Pięknie żegnały ją koleżanki z kadry. Ubrały koszulki z wszystkimi medalami, które wywalczyła, zaśpiewały jej "You are the champion" i oblały szampanem. A ludzie skandowali jej nazwisko. Jeszcze przed startem biegu realizator telewizyjny napisał obok jej nazwiska: "Ostatni bieg w karierze Pucharu Świata".
Po rywalizacji norweska gwiazda udzielała wypowiedzi, które także wskazywały na jej pożegnanie. – To dla mnie bardzo emocjonalny moment. W 2011 roku wygrałam na Holmenkollen swoje pierwsze indywidualne złoto mistrzostw świata i czułam, że dobrze będzie zakończyć karierę właśnie tutaj. Wspaniale było mieć tylu kibiców wokół trasy i na stadionie – mówiła biegaczka stacji NRK. – Jednocześnie jest to dla mnie smutny dzień, bo narciarstwo było w centrum mojego życia od wielu lat. Teraz nadszedł jednak czas na nowe wyzwania – dodawała.

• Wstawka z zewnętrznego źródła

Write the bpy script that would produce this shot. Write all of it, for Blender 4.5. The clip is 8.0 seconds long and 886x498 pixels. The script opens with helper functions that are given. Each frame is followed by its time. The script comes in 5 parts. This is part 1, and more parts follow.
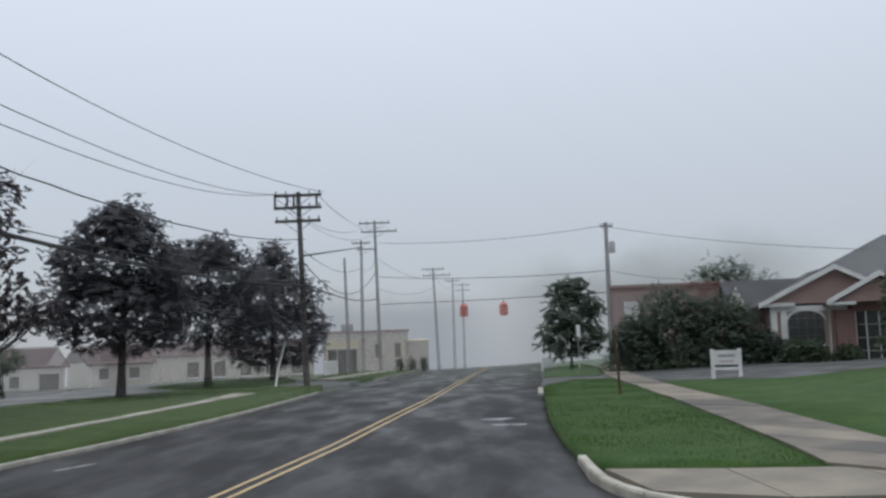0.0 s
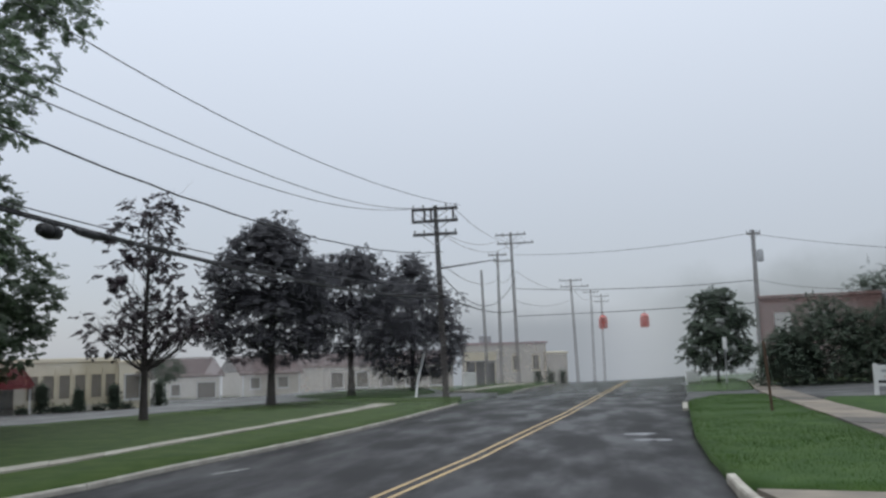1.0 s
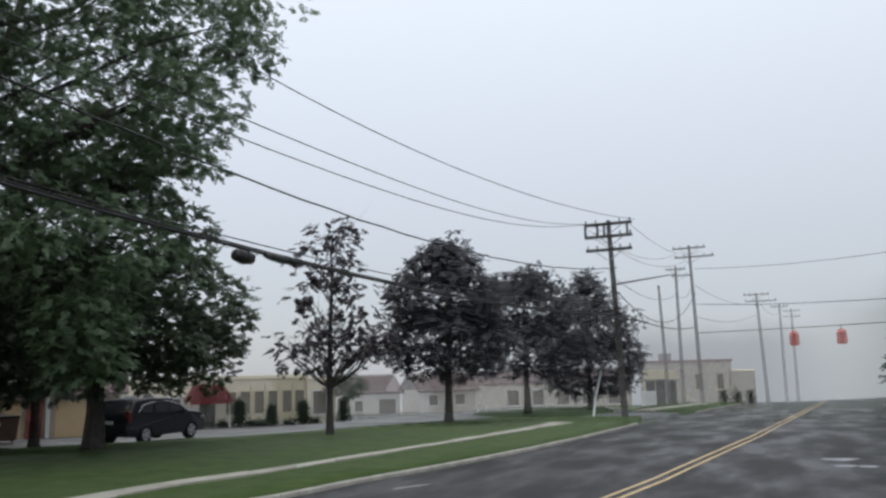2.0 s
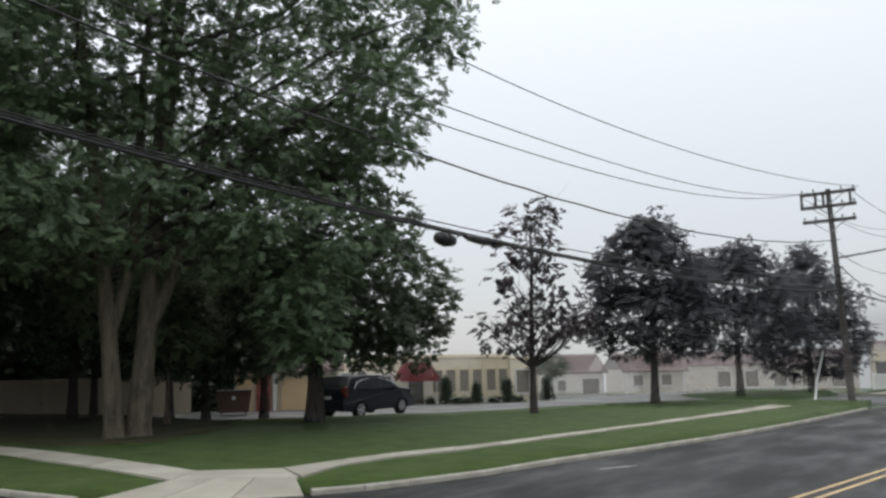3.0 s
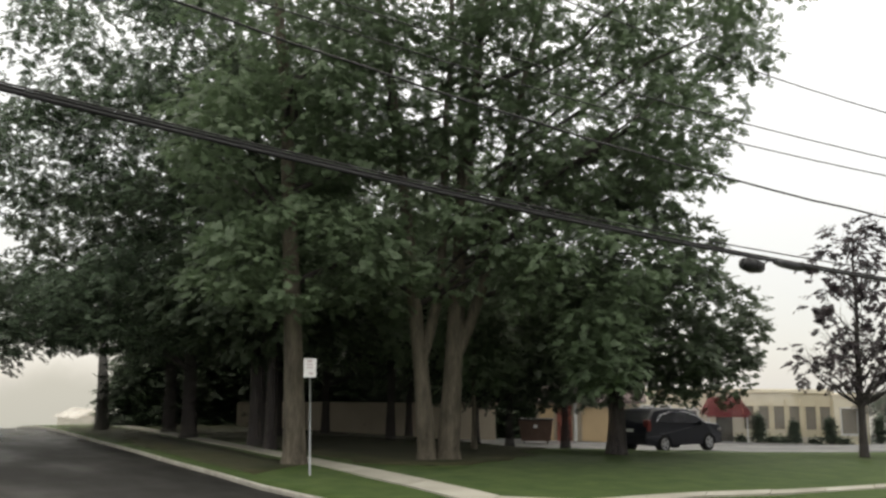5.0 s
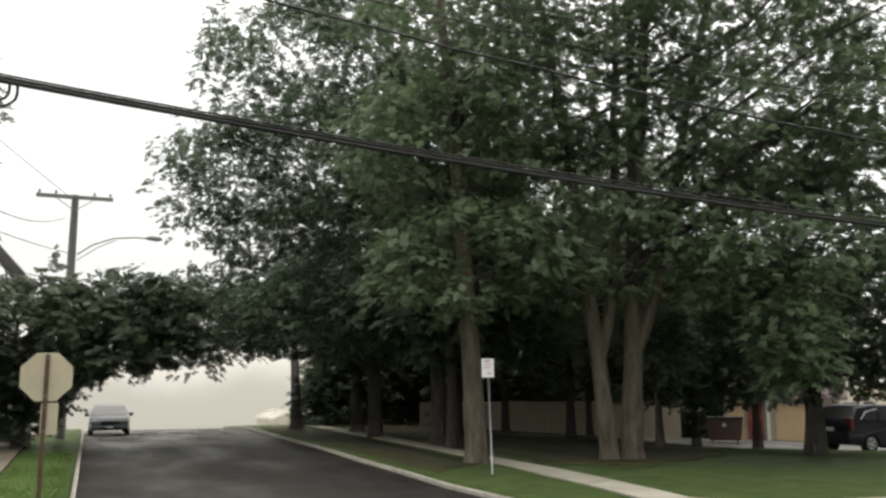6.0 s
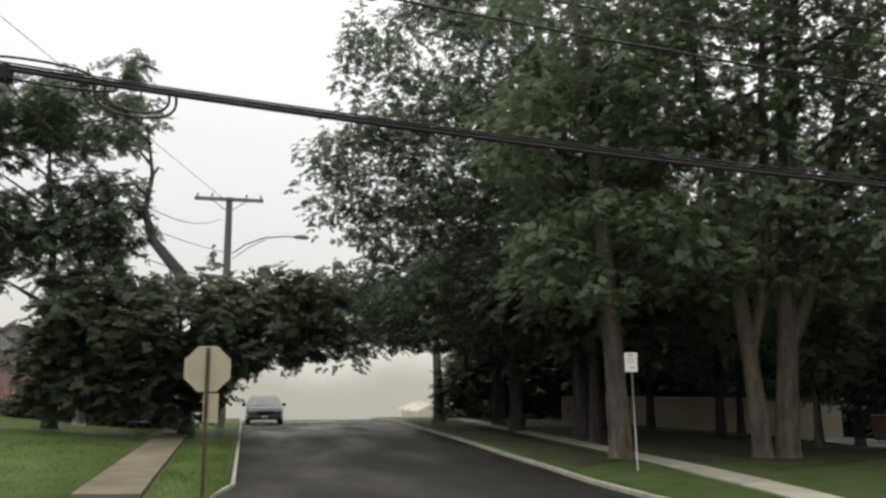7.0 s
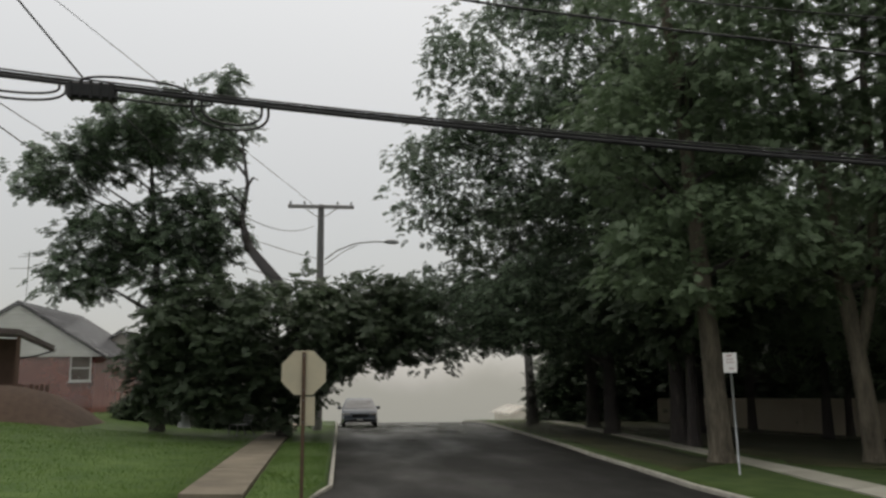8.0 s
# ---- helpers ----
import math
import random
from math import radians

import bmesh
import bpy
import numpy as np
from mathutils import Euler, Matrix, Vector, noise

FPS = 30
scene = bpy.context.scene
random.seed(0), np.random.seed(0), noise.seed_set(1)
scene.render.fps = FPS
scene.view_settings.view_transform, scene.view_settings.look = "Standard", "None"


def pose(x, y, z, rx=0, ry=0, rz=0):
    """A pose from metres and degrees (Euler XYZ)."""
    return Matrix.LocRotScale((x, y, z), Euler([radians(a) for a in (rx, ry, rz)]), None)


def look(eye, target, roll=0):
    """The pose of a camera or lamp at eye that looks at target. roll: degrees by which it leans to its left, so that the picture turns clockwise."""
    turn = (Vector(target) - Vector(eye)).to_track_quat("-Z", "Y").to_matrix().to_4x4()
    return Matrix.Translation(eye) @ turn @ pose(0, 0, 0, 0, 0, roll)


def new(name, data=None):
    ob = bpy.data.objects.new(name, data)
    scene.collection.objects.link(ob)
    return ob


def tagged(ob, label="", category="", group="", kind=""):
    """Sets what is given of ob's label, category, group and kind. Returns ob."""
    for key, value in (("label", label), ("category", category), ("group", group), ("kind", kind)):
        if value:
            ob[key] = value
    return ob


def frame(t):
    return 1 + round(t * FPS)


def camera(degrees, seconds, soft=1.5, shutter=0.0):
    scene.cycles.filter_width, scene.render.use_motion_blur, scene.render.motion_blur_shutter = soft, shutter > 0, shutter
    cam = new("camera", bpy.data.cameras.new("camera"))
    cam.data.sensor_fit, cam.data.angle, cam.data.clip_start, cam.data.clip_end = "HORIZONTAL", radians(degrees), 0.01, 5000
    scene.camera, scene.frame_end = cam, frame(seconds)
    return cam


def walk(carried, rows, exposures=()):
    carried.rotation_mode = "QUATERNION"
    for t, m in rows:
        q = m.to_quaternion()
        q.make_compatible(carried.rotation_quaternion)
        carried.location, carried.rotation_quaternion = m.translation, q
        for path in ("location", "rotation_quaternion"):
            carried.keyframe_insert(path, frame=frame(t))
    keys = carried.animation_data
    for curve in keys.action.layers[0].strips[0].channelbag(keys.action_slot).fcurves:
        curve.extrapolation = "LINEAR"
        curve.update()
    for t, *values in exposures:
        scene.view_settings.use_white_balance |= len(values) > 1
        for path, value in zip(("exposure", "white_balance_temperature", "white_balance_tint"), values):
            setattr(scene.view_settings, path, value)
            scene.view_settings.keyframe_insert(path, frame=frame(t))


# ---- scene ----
EYE = 2.15
cam = camera(56.1, 8.0, soft=2.6)
ROWS = [
    (0.0, 95.69, 1.70, -0.09),
    (0.5, 96.19, 1.59, 3.70),
    (1.0, 96.76, 1.50, 9.33),
    (2.3, 98.37, 1.31, 25.24),
    (2.5, 98.08, 1.27, 28.10),
    (3.0, 97.18, 1.16, 35.01),
    (3.5, 97.91, 1.01, 40.41),
    (4.0, 99.77, 1.04, 43.92),
    (4.5, 100.37, 0.54, 48.86),
    (4.7, 99.96, 0.05, 51.43),
    (5.8, 99.16, 0.26, 64.93),
    (6.0, 99.35, 0.43, 67.31),
    (6.5, 99.22, 0.35, 72.40),
    (7.0, 98.96, 0.01, 76.88),
    (7.5, 98.79, 0.31, 80.10),
    (8.0, 99.15, 0.33, 83.14),
]
walk(cam, [(t, pose(0, 0, EYE, rx, ry, rz)) for t, rx, ry, rz in ROWS],
     [(0.0, 0.0, 6500, 10), (1.2, 0.05, 6500, 10), (2.5, 0.26, 6800, 10), (3.5, 0.44, 7200, 10), (4.5, 0.53, 7700, 10), (5.8, 0.86, 7800, 10), (6.1, 0.62, 7800, 10), (6.6, 0.48, 7800, 10), (7.0, 0.42, 7750, 10), (7.5, 0.06, 7650, 10), (8.0, -0.06, 7550, 10)])

# ---- world and light ----
world = bpy.data.worlds.new("misty_sky")
scene.world = world
world.use_nodes = True
wt = world.node_tree
wt.nodes.clear()
w_out = wt.nodes.new("ShaderNodeOutputWorld")
w_sky = wt.nodes.new("ShaderNodeTexSky")
w_sky.sky_type, w_sky.sun_disc = "NISHITA", False
w_sky.sun_elevation, w_sky.sun_rotation = radians(50), radians(289)
w_a = wt.nodes.new("ShaderNodeBackground")
w_a.inputs[1].default_value = 0.012
w_b = wt.nodes.new("ShaderNodeBackground")
w_b.inputs[1].default_value = 1.0
w_add = wt.nodes.new("ShaderNodeAddShader")
w_tc = wt.nodes.new("ShaderNodeTexCoord")
w_sep = wt.nodes.new("ShaderNodeSeparateXYZ")
w_map = wt.nodes.new("ShaderNodeMapRange")
w_map.inputs[1].default_value, w_map.inputs[2].default_value = -0.05, 1.0
w_ramp = wt.nodes.new("ShaderNodeValToRGB")
w_ramp.color_ramp.elements[0].color = (0.355, 0.385, 0.425, 1)
w_ramp.color_ramp.elements[1].color = (1.75, 1.85, 1.98, 1)
w_mid = w_ramp.color_ramp.elements.new(0.48)
w_mid.color = (0.72, 0.785, 0.89, 1)
wt.links.new(w_sky.outputs[0], w_a.inputs[0])
wt.links.new(w_tc.outputs["Generated"], w_sep.inputs[0])
wt.links.new(w_sep.outputs[2], w_map.inputs[0])
wt.links.new(w_map.outputs[0], w_ramp.inputs[0])
wt.links.new(w_ramp.outputs[0], w_b.inputs[0])
wt.links.new(w_a.outputs[0], w_add.inputs[0])
wt.links.new(w_b.outputs[0], w_add.inputs[1])
wt.links.new(w_add.outputs[0], w_out.inputs[0])
sun = new("sun", bpy.data.lights.new("sun", "SUN"))
sun.data.energy, sun.data.angle, sun.data.color = 0.55, radians(60), (1.0, 0.97, 0.93)
sun.matrix_world = look((-34, 22, 42), (0, 10, 0))


# ---- materials ----
MIST_REACH = 95.0


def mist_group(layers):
    """Haze put into opacity: surfaces turn see-through with distance from the camera's standpoint; layers: how many
    leaves lie behind one another.
    """
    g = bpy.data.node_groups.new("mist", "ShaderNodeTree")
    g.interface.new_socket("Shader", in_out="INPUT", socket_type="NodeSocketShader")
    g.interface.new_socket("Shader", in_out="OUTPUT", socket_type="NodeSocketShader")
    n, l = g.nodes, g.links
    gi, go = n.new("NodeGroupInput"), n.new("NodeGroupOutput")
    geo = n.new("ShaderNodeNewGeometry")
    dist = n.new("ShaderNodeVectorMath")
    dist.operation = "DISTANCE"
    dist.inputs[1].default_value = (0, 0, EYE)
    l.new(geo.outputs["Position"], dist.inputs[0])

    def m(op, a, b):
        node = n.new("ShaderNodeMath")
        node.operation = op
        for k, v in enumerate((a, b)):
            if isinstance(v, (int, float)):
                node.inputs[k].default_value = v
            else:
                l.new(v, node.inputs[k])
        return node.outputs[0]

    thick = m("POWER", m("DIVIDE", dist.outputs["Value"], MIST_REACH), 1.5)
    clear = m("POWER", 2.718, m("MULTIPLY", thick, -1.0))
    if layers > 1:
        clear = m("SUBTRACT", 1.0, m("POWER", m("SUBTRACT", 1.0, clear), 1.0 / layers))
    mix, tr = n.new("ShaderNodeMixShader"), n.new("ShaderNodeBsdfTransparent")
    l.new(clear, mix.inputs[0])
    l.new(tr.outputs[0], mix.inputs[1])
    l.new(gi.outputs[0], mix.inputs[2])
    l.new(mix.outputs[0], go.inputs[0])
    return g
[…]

Wskazywała też cele na życie po biegówkach. – Za jakiś czas chciałabym zostać mamą. To moje marzenie. Myślę, że właśnie to był kluczowy czynnik, który przesądził o moim odejściu z biegów. Chcę jednak zostać w środowisku tak długo jak będę mogła. Mam duże doświadczenie i wiedzę, z której mogą skorzystać kolejne pokolenia – podkreśliła.
W niedzielę skandynawskie media zaczęły rozpisywać się, że Therese Johaug została źle zrozumiana. Sobotnie zmagania na dystansie 30 kilometrów miały być jedynie pięknym pożegnaniem z rodakami, a nie z Pucharem Świata. Norweżka ma już bowiem sprecyzowane plany na koniec sezonu. – Wystartuję jeszcze w Falun, potem w maratonie Birkebeinerrennet i na mistrzostwach Norwegii. Mam jeszcze o co walczyć – mówiła czterokrotna mistrzyni olimpijska cytowana przez Aftonbladet.
Johaug to jedna z najwybitniejszych biegaczek narciarskich w historii. W karierze zdobyła dziewiętnaście medali mistrzostw świata, sześć medali olimpijskich, trzy Kryształowe Kule i 81. triumfów w zawodach Pucharu Świata.